(YOUR GOAL):
Copy out each line containing "kind" from the entries below.

(Saved entries)
□ □ □

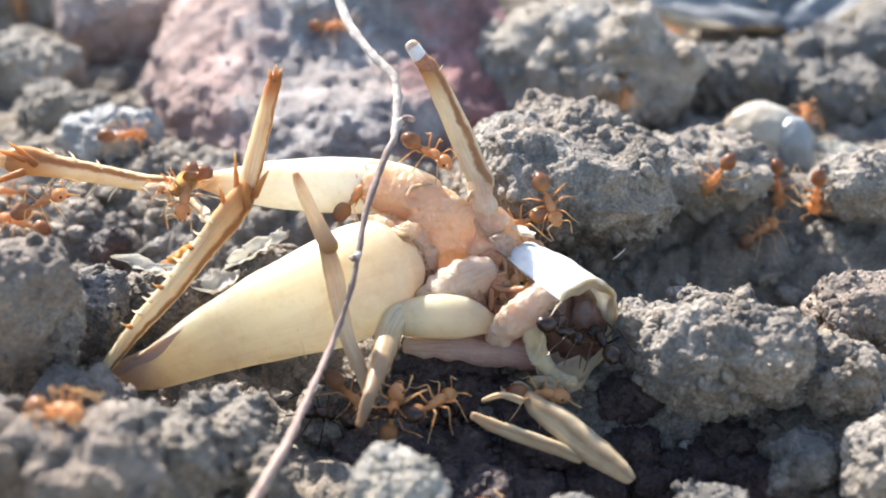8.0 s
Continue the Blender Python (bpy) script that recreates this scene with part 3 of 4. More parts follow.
# far hind leg
far_femur = part("hind_femur", tube([(-12.12, 2.59, 5.56, 0.38), (-10.58, 2.63, 5.41, 0.77), (-8.38, 2.7, 5.32, 1.24), (-5.43, 2.7, 5.32, 1.45), (-3.06, 2.46, 5.29, 1.41), (-1.43, 2.11, 5.25, 1.23), (-0.26, 1.67, 5.25, 0.93)], 28, 6, 0.7, wobble=0.03, wobble_size=1.5), IVORY, cricket, "ivory hind thigh")
far_tibia = part("hind_tibia", tube([(-11.49, 2.45, 5.74, 0.26), (-12.64, 1.96, 5.63, 0.35), (-14.54, 1.43, 5.91, 0.43), (-16.68, 1.04, 6.51, 0.49), (-18.77, 0.65, 7.09, 0.57), (-20.1, 0.39, 7.47, 0.73), (-20.67, 0.21, 7.57, 0.62)], 14, 6, 0.75, wobble=0.06, ridge=0.12), PALE_TIBIA, cricket, "long brown-striped spiny shin")
far_tarsus = part("tarsus", tube([(-20.54, 0.18, 7.49, 0.39), (-21.54, -0.02, 7.78, 0.33), (-22.78, -0.53, 7.63, 0.3), (-24.5, -1.23, 7.32, 0.25)], 12, 5, 0.8, wobble=0.08), TARSUS, cricket, "amber foot")
bristles(far_tibia, "spur", [((-19.57, -0.01, 7.57), (-20.66, 0.05, 8.65), 0.2), ((-19.91, -0.3, 7.89), (-21.34, -0.46, 8.49), 0.16), ((-19.99, -0.56, 7.34), (-21.78, -1.26, 6.77), 0.2), ((-19.55, 0.59, 7.42), (-19.39, 1.08, 8.02), 0.1)], AMBER, "amber spur")
bristles(far_tibia, "spine", [((-17.98, 0.6, 6.5), (-18.71, -0.04, 5.6), 0.09), ((-16.9, 0.67, 6.17), (-17.47, 0.12, 5.47), 0.09), ((-15.96, 0.78, 5.94), (-16.33, 0.31, 5.39), 0.08), ((-18.77, 0.5, 6.76), (-19.32, -0.08, 5.99), 0.09), ((-17.7, 0.89, 7.12), (-18.15, 1.01, 7.86), 0.08), ((-18.63, 0.8, 7.4), (-19.13, 0.87, 8.04), 0.08), ((-16.62, 0.99, 6.87), (-16.85, 1.01, 7.38), 0.07)], PALE_LIMB)
# slim leg in front of the thigh
part("slim_leg", tube([(-6.45, -3.02, 8.2, 0.16), (-6.21, -3.28, 7.64, 0.29), (-5.55, -3.73, 6.19, 0.37), (-4.94, -4.16, 5.02, 0.45)], 12, 5, 0.8, wobble=0.06), DUN_LIMB, cricket, "slim dun shin with a dark tip")
part("slim_leg", tube([(-5.11, -4.03, 5.07, 0.35), (-4.74, -4.61, 3.82, 0.46), (-4.46, -5.28, 2.37, 0.42), (-4.09, -5.98, 1.09, 0.36), (-3.6, -6.69, 0.28, 0.34), (-3.25, -7.47, -0.46, 0.24), (-3.07, -8.18, -1.03, 0.13)], 14, 5, 0.75, wobble=0.05), DUN_LIMB, cricket, "dull brown slim thigh")

# leg pointing up
up_leg = part("raised_leg", tube([(2.35, 1.04, 6.01, 0.66), (1.89, 1.54, 6.86, 0.6), (1.32, 2.3, 8.04, 0.63), (0.52, 3.25, 9.6, 0.58), (-0.12, 3.9, 10.77, 0.52), (-0.46, 4.14, 11.3, 0.49)], 16, 6, 0.8, wobble=0.05, ridge=0.08), PALE_TIBIA, cricket, "straw shin raised into the air, broken at the tip")
part("collar", tube([(-0.35, 3.97, 11.17, 0.43), (-0.78, 4.22, 11.69, 0.4)], 12, 4, 0.9), RAW, up_leg, "brown ring")
part("stump", tube([(-0.78, 4.12, 11.72, 0.37), (-1.15, 4.24, 12.22, 0.37)], 12, 4, 0.9, wobble=0.12), WHITE_SHELL, up_leg, "white broken end")
bristles(up_leg, "hair", [((0.46, 3.55, 10.49), (0.69, 3.67, 10.75), 0.03), ((0.98, 3.07, 9.45), (1.27, 3.17, 9.68), 0.03), ((1.5, 2.52, 8.51), (1.79, 2.67, 8.83), 0.03), ((1.84, 1.97, 7.55), (2.18, 2.11, 7.87), 0.03), ((0.17, 3.79, 11.02), (0.46, 3.95, 11.36), 0.03)], PALE_LIMB)
part("trochanter", tube([(2.12, 1.18, 6.33, 0.54), (2.23, 0.87, 5.9, 0.63), (2.39, 0.4, 5.35, 0.68), (2.62, -0.03, 4.67, 0.63), (2.9, -0.45, 3.77, 0.63)], 18, 7, 0.85, wobble=0.16, wobble_size=0.6, rings=0.16, ring_count=3), FLESH, cricket)

# thorax
fused(part("thorax", joined(
    egg((1.96, 1.22, 1.18), (4.0, 1.8, 3.0), (0, 8, 0), 4, 0.10, 1.2, 2),
    egg((-0.12, 1.43, 4.49), (2.4, 1.2, 1.2), (0, 18, 0), 4, 0.10, 0.9, 3),
    egg((0.75, 0.45, 3.75), (2.4, 1.15, 1.75), (0, 16, 0), 4, 0.14, 0.8, 5),
    tube([(-2.74, 1.89, 5.47, 1.22), (-1.71, 1.54, 5.43, 1.16), (-0.55, 1.04, 5.08, 0.98), (0.6, 0.62, 4.63, 0.75)], 18, 6, 0.9),
    tube([(-1.6, 0.92, 5.75, 0.46), (-1.4, 0.49, 5.31, 0.4), (-0.54, 0.28, 5.1, 0.4), (0.46, 0.58, 5.27, 0.34)], 12, 5),
    egg((2.9, 0.07, 3.68), (1.3, 0.9, 1.5), (0, -10, 0), 4, 0.10, 0.8, 6),
    egg((2.39, -0.63, 3.13), (0.8, 0.6, 0.7), (0, 20, 0), 4, 0.12, 0.6, 8),
    tube([(3.0, -0.7, 3.3, 0.57), (3.5, -0.75, 3.3, 0.6), (3.6, -1.3, 2.2, 0.5)], 14, 5)), FLESH, cricket, "pinkish tan thorax"), 0.08, 4)
fused(part("hip_plate", joined(
    egg((-2.46, -0.04, 4.17), (1.2, 0.8, 0.55), (0, 12, 0), 4, 0.2, 0.5, 8),
    egg((-1.31, -0.53, 3.59), (1.1, 0.9, 1.0), (0, 20, 0), 4, 0.2, 0.5, 9),
    egg((-0.68, -0.98, 2.61), (0.8, 0.7, 1.2), (0, 15, 0), 4, 0.2, 0.5, 12),
    egg((-1.02, -1.7, 1.54), (0.55, 0.6, 1.1), (0, 10, 0), 4, 0.2, 0.5, 10)), FLESH, cricket, "wrinkled pink skin round the hip"), 0.07, 2)
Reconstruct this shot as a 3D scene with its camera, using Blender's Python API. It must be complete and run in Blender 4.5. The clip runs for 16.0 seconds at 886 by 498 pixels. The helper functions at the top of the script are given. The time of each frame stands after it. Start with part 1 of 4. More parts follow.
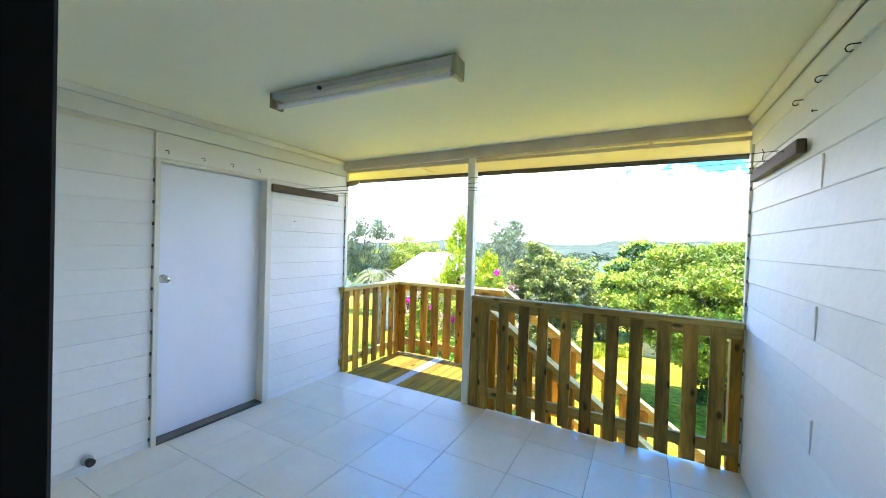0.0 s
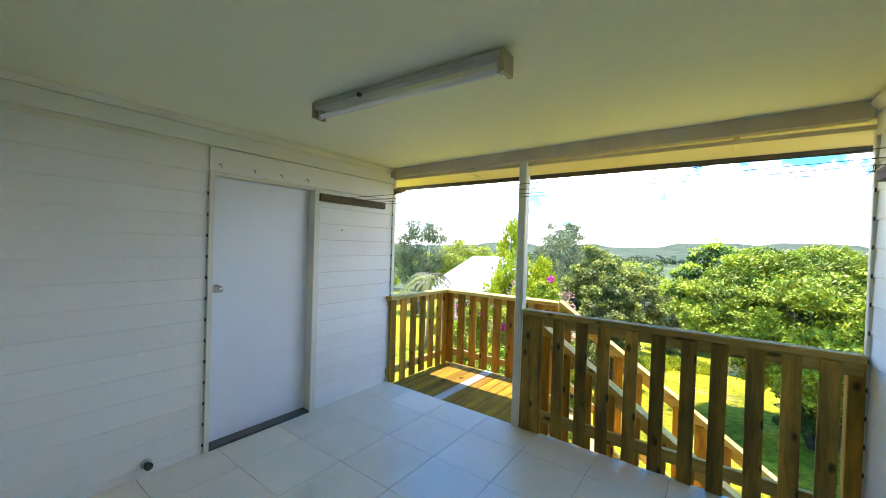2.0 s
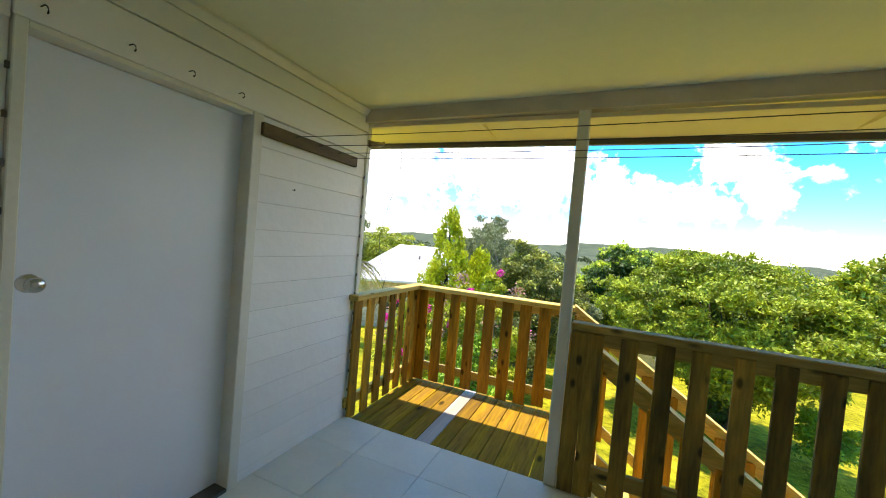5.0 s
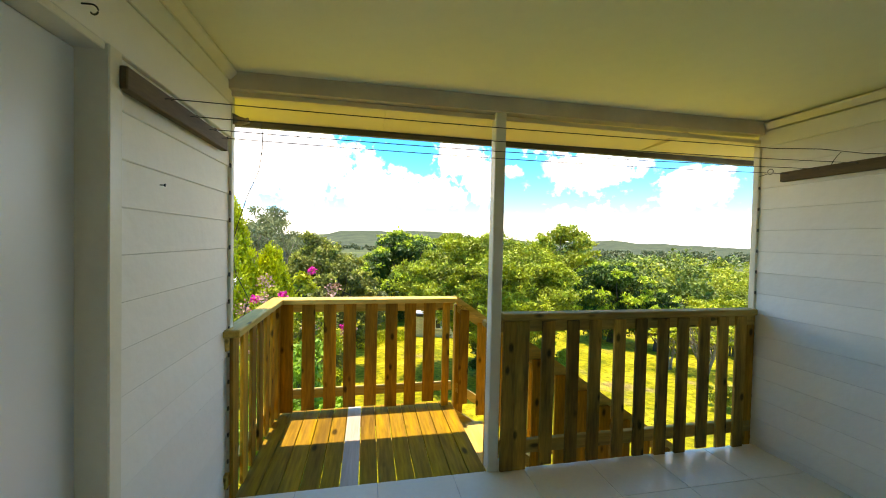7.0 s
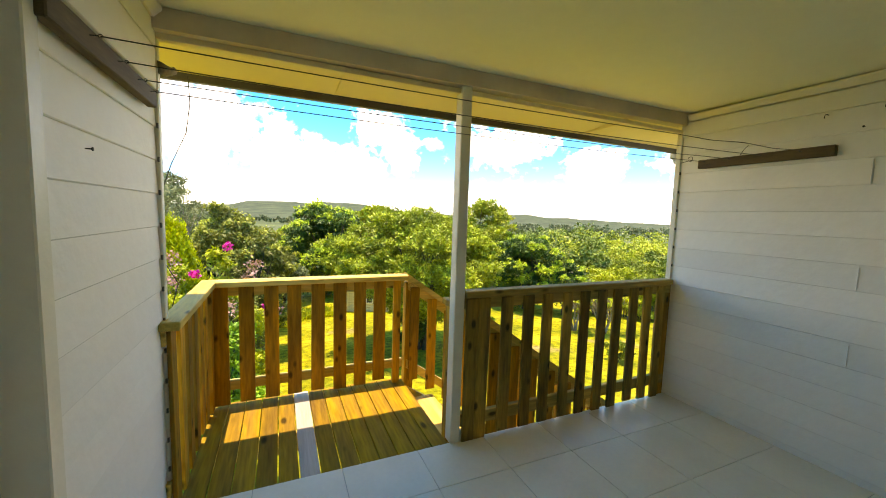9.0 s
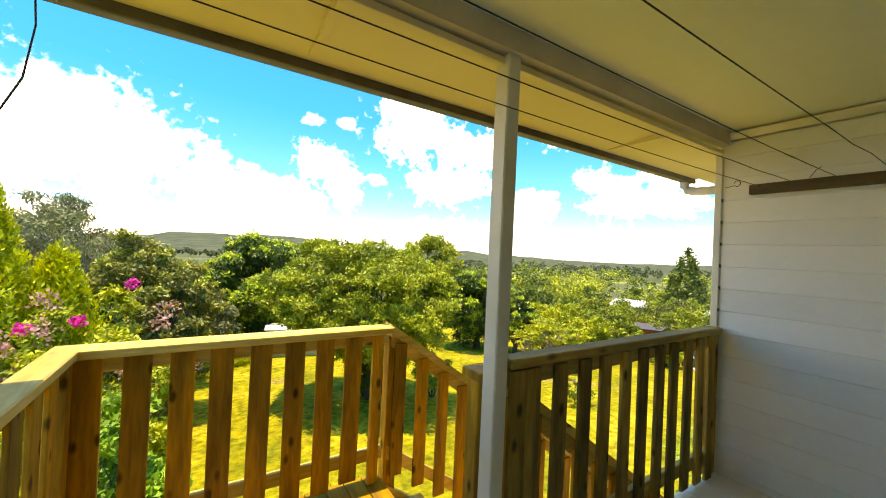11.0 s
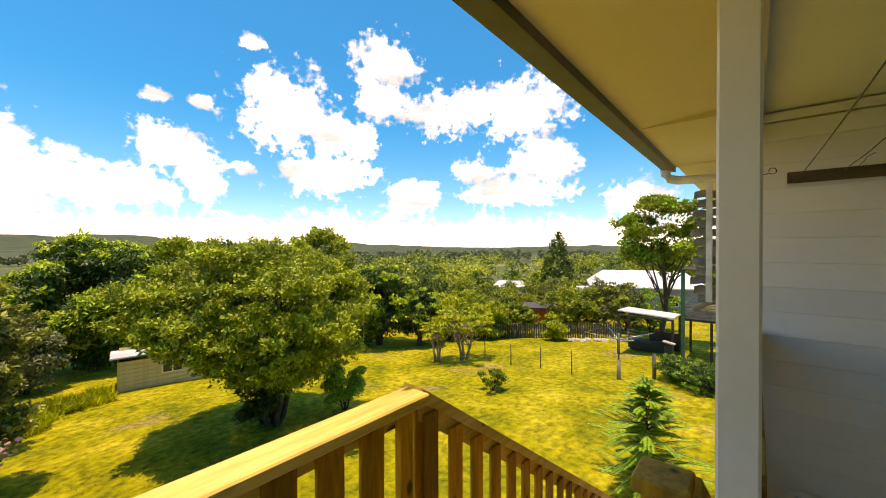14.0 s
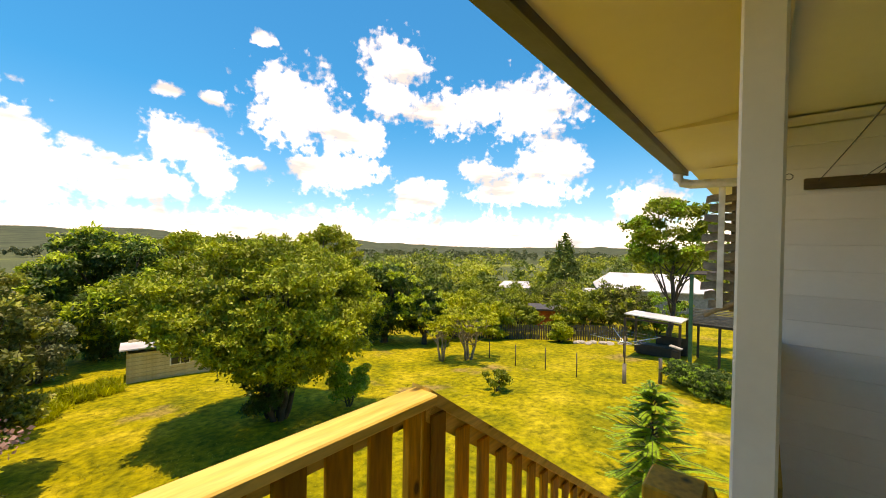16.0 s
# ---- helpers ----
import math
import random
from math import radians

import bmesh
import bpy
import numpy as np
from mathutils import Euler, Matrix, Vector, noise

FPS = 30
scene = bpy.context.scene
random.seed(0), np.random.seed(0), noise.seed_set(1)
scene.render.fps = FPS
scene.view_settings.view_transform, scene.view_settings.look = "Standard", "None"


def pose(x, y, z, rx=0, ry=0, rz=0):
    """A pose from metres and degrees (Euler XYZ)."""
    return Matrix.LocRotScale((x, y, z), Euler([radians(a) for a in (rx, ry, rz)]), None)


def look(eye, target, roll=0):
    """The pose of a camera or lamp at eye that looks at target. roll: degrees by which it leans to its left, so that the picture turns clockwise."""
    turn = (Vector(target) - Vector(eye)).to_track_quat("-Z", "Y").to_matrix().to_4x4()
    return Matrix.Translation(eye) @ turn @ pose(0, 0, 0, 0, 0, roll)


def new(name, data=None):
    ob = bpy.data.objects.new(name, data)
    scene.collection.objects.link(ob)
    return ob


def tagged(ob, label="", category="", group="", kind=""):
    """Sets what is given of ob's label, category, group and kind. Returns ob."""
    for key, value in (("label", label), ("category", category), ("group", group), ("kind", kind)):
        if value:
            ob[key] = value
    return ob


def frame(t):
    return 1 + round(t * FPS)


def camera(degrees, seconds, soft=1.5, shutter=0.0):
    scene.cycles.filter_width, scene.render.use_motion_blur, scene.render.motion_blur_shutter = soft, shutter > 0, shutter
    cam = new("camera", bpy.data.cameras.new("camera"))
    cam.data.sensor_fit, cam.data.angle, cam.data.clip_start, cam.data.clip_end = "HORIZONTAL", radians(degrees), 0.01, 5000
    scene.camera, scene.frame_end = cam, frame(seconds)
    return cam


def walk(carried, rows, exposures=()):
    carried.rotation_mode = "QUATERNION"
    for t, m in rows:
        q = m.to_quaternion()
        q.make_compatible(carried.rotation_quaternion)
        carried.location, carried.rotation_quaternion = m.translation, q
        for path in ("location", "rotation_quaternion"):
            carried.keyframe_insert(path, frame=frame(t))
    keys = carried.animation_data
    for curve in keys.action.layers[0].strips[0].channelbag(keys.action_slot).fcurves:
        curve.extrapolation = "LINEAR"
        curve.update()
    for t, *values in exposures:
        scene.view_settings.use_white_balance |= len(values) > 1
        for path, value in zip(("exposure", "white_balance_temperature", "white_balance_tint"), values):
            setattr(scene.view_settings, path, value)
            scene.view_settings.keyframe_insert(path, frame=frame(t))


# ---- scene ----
cam = camera(100.1, 16.0, soft=1.0)
PATH = [
    (0, (0.15, 0.068, 1.533), (-0.799, 1.829, 1.504), 1.8),
    (0.5, (0.114, 0.183, 1.558), (-1.021, 1.831, 1.574), 2.4),
    (1, (0.092, 0.217, 1.582), (-1.089, 1.83, 1.62), 1.7),
    (1.5, (0.084, 0.231, 1.606), (-1.083, 1.855, 1.622), 1.7),
    (2, (0.084, 0.244, 1.598), (-1.1, 1.856, 1.574), 1.8),
    (2.5, (0.089, 0.285, 1.58), (-1.154, 1.851, 1.534), 1.5),
    (3, (-0.002, 0.438, 1.556), (-1.222, 2.015, 1.399), 2.0),
    (3.2, (-0.059, 0.524, 1.534), (-1.264, 2.112, 1.364), 2.5),
    (5.3, (-1.311, 0.926, 1.491), (-2.001, 2.802, 1.45), 3.9),
    (5.5, (-1.413, 0.96, 1.502), (-2.027, 2.863, 1.443), 2.8),
    (6, (-1.695, 1.001, 1.51), (-1.973, 2.982, 1.503), 2.0),
    (6.4, (-1.882, 0.99, 1.535), (-1.882, 2.989, 1.588), 1.4),
    (6.5, (-1.941, 0.978, 1.538), (-1.861, 2.976, 1.573), 1.2),
    (7, (-2.149, 1.014, 1.523), (-1.75, 2.973, 1.477), 1.3),
    (7.5, (-2.3, 1.023, 1.527), (-1.616, 2.902, 1.501), 2.6),
    (8, (-2.424, 0.963, 1.565), (-1.567, 2.77, 1.568), 3.1),
    (8.5, (-2.459, 0.963, 1.574), (-1.627, 2.781, 1.517), 4.2),
    (9, (-2.401, 1.16, 1.547), (-1.595, 2.981, 1.367), 1.9),
    (9.5, (-2.324, 1.361, 1.523), (-1.448, 3.153, 1.375), 1.8),
    (10, (-2.309, 1.609, 1.507), (-1.346, 3.362, 1.482), 2.5),
    (10.2, (-2.314, 1.707, 1.477), (-1.32, 3.442, 1.504), 2.9),
    (12.3, (-2.504, 2.802, 1.527), (-1.282, 4.384, 1.481), 0.8),
    (12.5, (-2.471, 2.892, 1.519), (-1.198, 4.435, 1.477), 1.4),
    (13, (-2.493, 3.113, 1.552), (-1.126, 4.571, 1.49), 0.1),
    (13.5, (-2.465, 3.259, 1.588), (-1.015, 4.636, 1.575), 0.2),
    (14, (-2.458, 3.324, 1.603), (-0.926, 4.609, 1.587), -0.1),
    (14.5, (-2.474, 3.335, 1.609), (-0.954, 4.635, 1.599), 0.4),
    (15, (-2.473, 3.339, 1.609), (-0.959, 4.646, 1.622), 0.4),
    (15.5, (-2.467, 3.345, 1.61), (-0.962, 4.662, 1.595), 0.7),
    (16, (-2.471, 3.342, 1.612), (-0.96, 4.652, 1.591), 1.0),
]
EXPOSURES = [(0, 2.0, 5800, 25), (0.5, 1.75, 5950, 24), (1.5, 1.38, 6250, 22), (2.5, 1.42, 6400, 21), (3.2, 1.28, 6650, 20), (5.5, 0.76, 7400, 16), (7, 0.80, 8200, 15), (8.5, 0.88, 8900, 18), (10, 0.90, 9400, 19),
             (12.5, 0.12, 9700, 22), (16, -0.08, 10400, 23)]
walk(cam, [(t, look(eye, target, roll)) for t, eye, target, roll in PATH],
     exposures=EXPOSURES)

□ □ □

(CORRECT RESPONSE):
def tagged(ob, label="", category="", group="", kind=""):
    """Sets what is given of ob's label, category, group and kind. Returns ob."""
    for key, value in (("label", label), ("category", category), ("group", group), ("kind", kind)):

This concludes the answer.